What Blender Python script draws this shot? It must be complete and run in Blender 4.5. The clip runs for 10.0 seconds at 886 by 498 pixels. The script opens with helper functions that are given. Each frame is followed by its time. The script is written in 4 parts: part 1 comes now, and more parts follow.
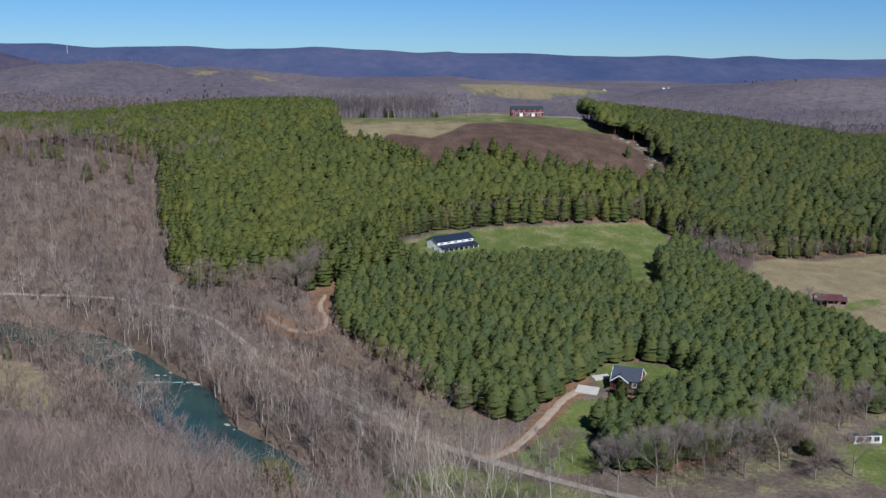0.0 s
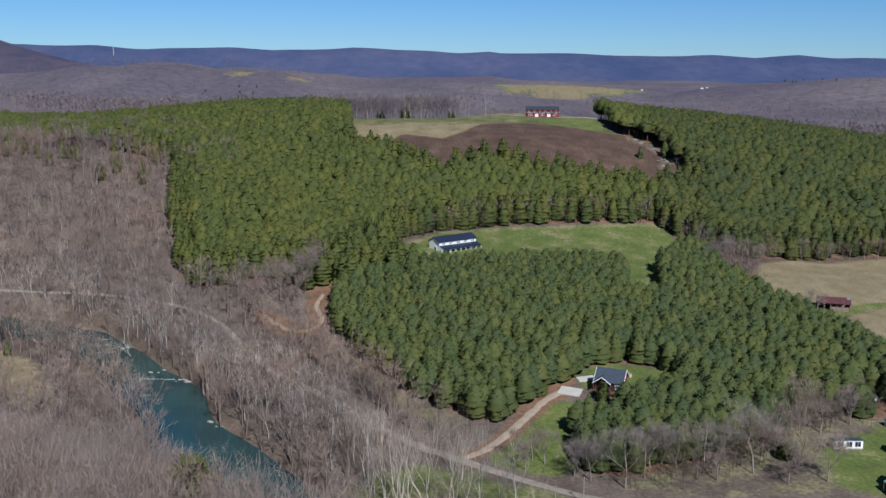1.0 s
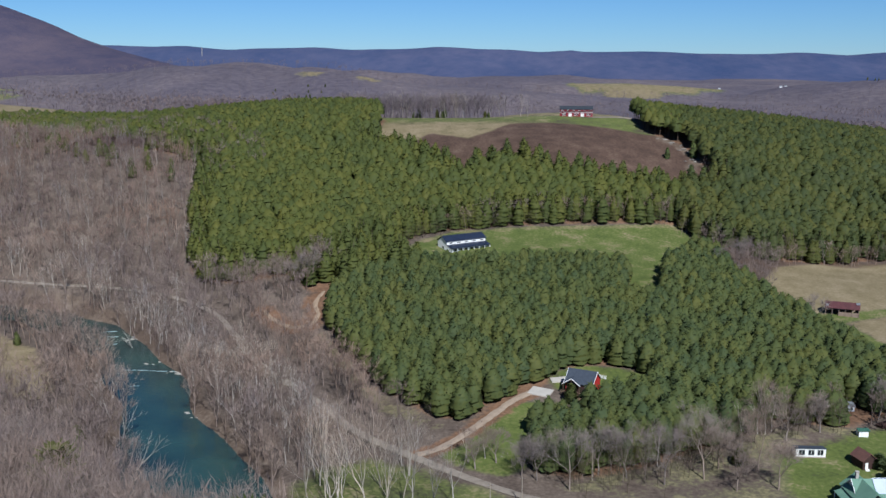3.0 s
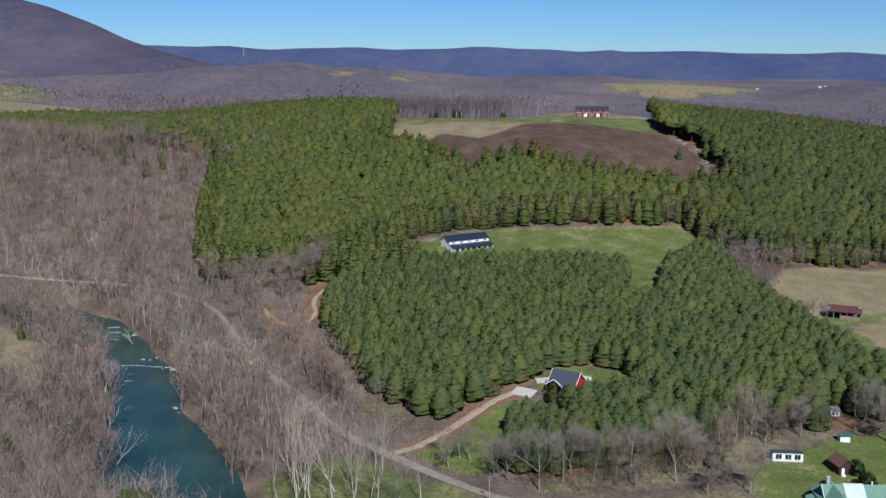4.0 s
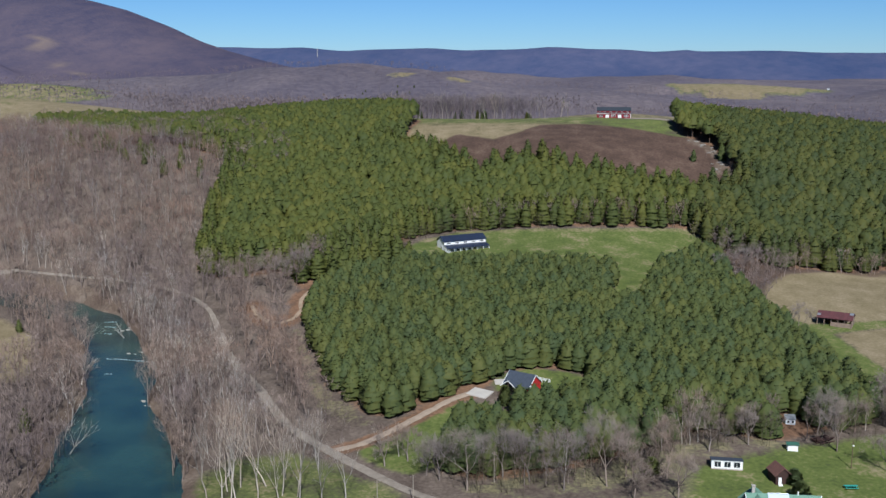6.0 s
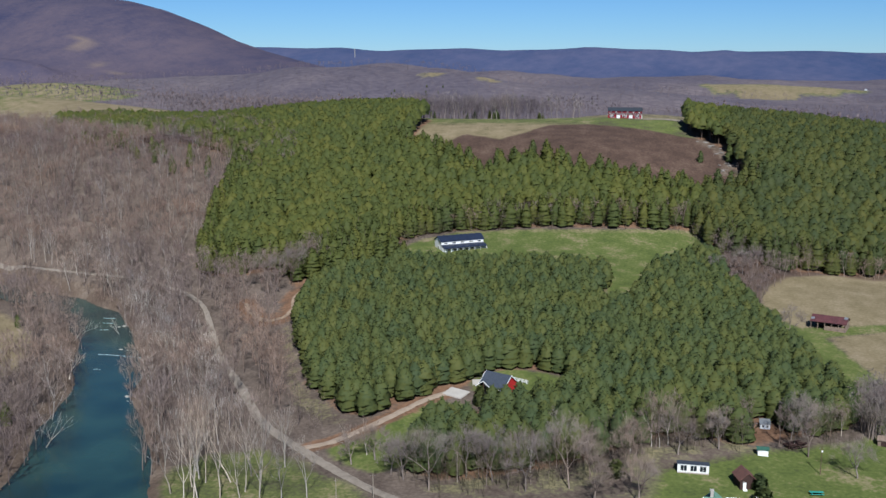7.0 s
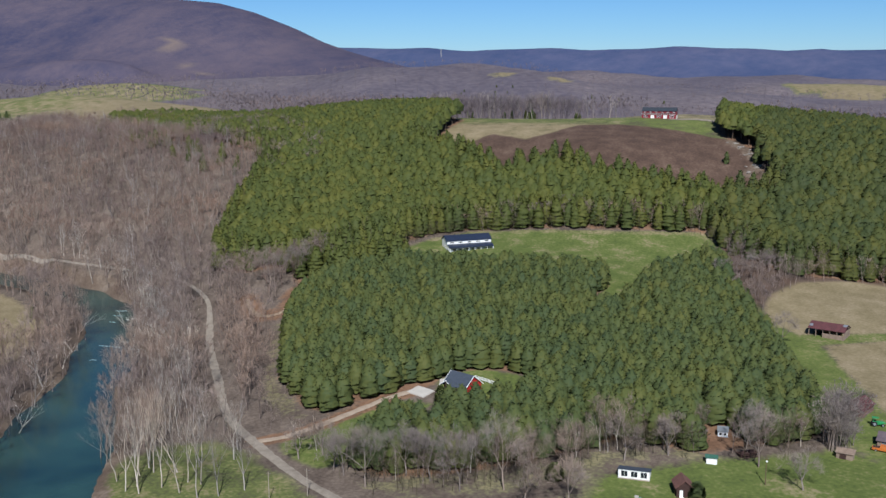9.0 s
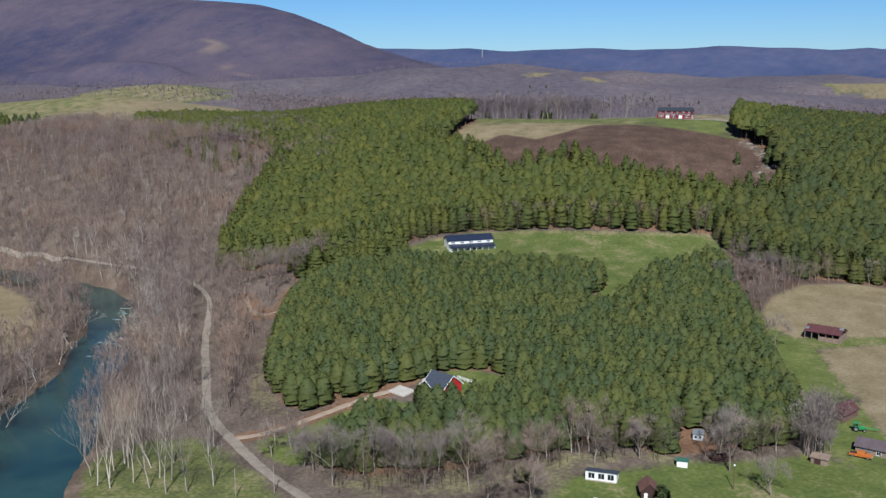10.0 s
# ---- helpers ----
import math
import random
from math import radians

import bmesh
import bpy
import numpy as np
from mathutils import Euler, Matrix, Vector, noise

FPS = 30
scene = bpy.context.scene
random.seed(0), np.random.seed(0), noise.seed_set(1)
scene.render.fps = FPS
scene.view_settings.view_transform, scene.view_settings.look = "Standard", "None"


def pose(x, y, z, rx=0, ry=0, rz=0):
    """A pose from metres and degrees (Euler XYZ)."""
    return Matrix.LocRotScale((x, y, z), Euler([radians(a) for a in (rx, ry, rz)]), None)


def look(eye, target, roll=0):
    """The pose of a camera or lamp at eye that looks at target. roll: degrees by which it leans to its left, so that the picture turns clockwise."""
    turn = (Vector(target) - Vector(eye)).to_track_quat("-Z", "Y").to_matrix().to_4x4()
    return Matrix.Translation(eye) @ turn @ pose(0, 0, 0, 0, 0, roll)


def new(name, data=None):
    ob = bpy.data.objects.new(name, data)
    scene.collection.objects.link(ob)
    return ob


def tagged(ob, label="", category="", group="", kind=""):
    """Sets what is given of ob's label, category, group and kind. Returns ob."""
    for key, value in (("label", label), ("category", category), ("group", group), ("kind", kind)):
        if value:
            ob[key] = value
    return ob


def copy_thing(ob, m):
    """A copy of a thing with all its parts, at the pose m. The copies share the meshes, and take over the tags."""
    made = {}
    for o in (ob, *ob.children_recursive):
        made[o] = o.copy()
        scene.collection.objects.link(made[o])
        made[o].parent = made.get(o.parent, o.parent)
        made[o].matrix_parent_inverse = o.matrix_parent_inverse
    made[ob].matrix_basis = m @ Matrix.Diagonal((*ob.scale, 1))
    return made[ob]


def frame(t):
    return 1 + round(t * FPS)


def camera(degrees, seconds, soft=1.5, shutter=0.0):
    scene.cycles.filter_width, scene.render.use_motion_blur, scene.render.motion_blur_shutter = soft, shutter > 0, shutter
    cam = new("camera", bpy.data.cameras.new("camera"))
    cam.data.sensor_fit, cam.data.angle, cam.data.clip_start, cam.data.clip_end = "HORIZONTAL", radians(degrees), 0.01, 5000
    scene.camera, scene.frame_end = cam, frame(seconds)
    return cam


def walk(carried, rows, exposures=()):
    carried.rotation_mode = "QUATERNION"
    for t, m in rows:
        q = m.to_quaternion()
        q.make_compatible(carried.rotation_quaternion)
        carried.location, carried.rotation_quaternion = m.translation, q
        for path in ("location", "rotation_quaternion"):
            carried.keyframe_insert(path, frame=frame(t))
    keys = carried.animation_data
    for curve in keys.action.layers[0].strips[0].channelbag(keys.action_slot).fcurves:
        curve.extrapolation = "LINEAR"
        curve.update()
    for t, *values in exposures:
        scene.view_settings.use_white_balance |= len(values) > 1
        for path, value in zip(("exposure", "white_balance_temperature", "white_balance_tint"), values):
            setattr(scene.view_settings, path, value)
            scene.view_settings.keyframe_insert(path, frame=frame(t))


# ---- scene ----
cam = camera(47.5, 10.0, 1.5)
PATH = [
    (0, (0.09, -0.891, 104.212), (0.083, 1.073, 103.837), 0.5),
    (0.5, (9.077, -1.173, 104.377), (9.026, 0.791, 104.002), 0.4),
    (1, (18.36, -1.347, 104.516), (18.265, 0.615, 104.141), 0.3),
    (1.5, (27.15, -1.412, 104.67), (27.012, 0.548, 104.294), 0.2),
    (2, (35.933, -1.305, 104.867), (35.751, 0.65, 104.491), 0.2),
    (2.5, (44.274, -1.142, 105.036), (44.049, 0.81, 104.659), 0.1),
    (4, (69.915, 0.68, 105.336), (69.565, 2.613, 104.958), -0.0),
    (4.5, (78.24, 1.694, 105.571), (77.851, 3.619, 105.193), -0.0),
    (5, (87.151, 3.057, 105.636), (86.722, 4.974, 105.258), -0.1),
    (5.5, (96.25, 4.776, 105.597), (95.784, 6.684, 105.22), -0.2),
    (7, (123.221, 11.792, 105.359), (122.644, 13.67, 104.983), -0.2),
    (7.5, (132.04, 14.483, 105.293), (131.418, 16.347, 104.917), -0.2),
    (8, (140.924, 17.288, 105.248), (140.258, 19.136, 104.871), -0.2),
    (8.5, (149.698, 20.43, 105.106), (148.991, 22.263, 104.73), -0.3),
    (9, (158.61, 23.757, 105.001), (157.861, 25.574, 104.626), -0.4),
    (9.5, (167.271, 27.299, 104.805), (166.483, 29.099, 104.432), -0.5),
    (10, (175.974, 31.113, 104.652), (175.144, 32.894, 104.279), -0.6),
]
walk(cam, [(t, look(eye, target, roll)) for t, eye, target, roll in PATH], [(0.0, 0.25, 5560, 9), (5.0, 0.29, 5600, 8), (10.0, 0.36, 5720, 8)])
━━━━
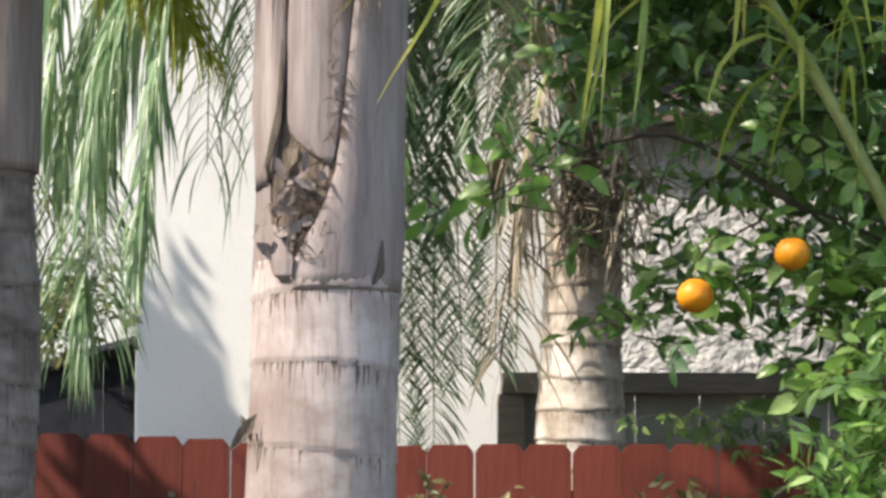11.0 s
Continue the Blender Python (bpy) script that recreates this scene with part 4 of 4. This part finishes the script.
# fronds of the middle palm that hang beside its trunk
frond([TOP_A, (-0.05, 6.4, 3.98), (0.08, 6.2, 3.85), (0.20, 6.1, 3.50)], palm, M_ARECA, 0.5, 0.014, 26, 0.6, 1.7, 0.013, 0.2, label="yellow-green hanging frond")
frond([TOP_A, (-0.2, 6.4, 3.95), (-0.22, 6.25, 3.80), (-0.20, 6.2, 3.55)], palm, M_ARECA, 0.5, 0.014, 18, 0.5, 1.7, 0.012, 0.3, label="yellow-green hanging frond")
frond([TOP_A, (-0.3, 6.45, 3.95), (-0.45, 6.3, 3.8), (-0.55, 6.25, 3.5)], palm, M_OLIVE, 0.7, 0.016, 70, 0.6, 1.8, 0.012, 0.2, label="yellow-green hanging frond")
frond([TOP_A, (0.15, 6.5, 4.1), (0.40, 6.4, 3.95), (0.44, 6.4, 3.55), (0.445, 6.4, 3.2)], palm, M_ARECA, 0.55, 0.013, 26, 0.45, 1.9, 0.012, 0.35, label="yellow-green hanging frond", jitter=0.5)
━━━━
§ **Problem statement**
Taking the lines above, repeat exactly those from the line that contains "# ---- helpers" through the line that contains "what is given", and both of those lines as well. Include nothing else.

§ **Final answer**
# ---- helpers ----
import math
import random
from math import radians

import bmesh
import bpy
import numpy as np
from mathutils import Euler, Matrix, Vector, noise

FPS = 30
scene = bpy.context.scene
random.seed(0), np.random.seed(0), noise.seed_set(1)
scene.render.fps = FPS
scene.view_settings.view_transform, scene.view_settings.look = "Standard", "None"


def pose(x, y, z, rx=0, ry=0, rz=0):
    """A pose from metres and degrees (Euler XYZ)."""
    return Matrix.LocRotScale((x, y, z), Euler([radians(a) for a in (rx, ry, rz)]), None)


def look(eye, target, roll=0):
    """The pose of a camera or lamp at eye that looks at target. roll: degrees by which it leans to its left, so that the picture turns clockwise."""
    turn = (Vector(target) - Vector(eye)).to_track_quat("-Z", "Y").to_matrix().to_4x4()
    return Matrix.Translation(eye) @ turn @ pose(0, 0, 0, 0, 0, roll)


def new(name, data=None):
    ob = bpy.data.objects.new(name, data)
    scene.collection.objects.link(ob)
    return ob


def tagged(ob, label="", category="", group="", kind=""):
    """Sets what is given of ob's label, category, group and kind. Returns ob."""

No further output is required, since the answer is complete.